Jump to content

Dumps/OtherMisc

From Wikitech
The printable version is no longer supported and may have rendering errors. Please update your browser bookmarks and please use the default browser print function instead.

This page documents various dumpsets that are produced daily or weekly, not part of the generation of the xml/sql dumps.

All of these dumps run on database servers designated 'vslow, dumps', on a snapshot host dedicated to 'misc' dump generation (everything other than the xml/sql dumps).

The dump scripts are in our git puppet repo.

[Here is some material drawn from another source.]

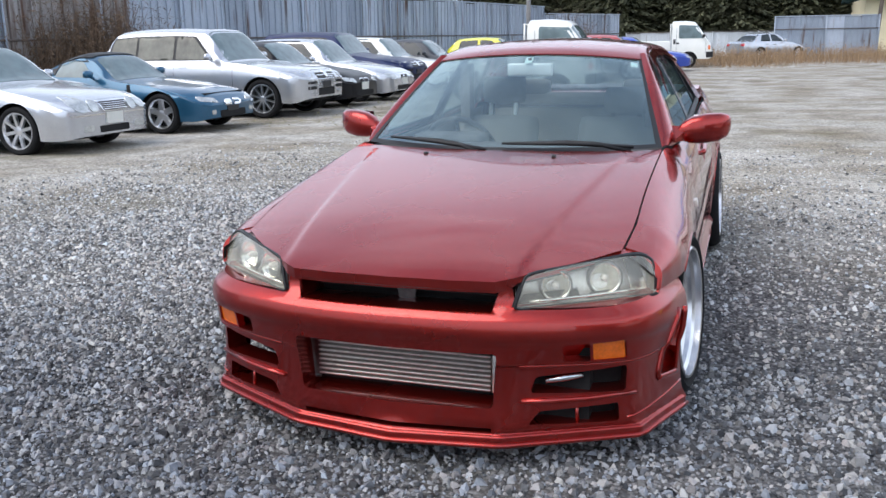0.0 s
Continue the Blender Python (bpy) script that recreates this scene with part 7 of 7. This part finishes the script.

If errors are encountered when the specific cron job runs, the output is sent to ops-dumps@wikimedia.org.

  • Global block table:
    • dumped weekly
    • contains an sql-format dump of information in the global block table
    • managed by mw:Extension:GlobalBlocking) (code)
    • Issues: Unless the database server goes away during the run, or database credentials change, this job should just run
  • Cirrus search dumps:
    • dumped weekly
    • contains text indices, the file index (for commons) and the metadata index (for the entire cirrus cluster) in json format
    • run by a maintenance script in mw:Extension:CirrusSearch (code)
    • Issues: it's been quite reliable so far
  • Content Translation dumps:
    • dumped weekly
    • contains parallel corpora that can be used by developers working on machine translation.
    • run by a maintenance script in mw:Extension:ContentTranslation (code)
    • Issues: it has run out of memory when the language files being dumped have too much data; these can be split apart in order to resolve the problem. Example: see this phab task.
  • Media info:
    • dumped weekly
    • two files for each wiki, consisting of titles of media files stored locally, and those used on the project stored remotely (on Commons).
    • run by a shell wrapper around the onallwikis.py script in the operations/dumps repo (code)
    • Issues: if the database server is unavailable, up to three retries will be attempted, after which the script will give up.
  • Page titles:
    • dumped daily
    • contains a list of all page titles in the main namespace (NS 0) per project
    • run by the onallwikis.py script in the operations/dumps repo (code)
    • Issues: if the database server is unavailable, up to three retries will be attempted, after which the script will give up.
  • Media titles:
    • dumped daily
    • contains a list of all titles in the Media namespace (NS 6) per project
    • run by the onallwikis.py script in the operations/dumps repo (code)
    • Issues: if the database server is unavailable, up to three retries will be attempted, after which the script will give up.
  • Short url mappings:
    • dumped weekly
    • each line contains an entry of the form short-url|log-url
    • run by the onallwikis.py script in the operations/dumps repo (code)
    • Issues: if the database server is unavailable, up to three retries will be attempted, after which the script will give up.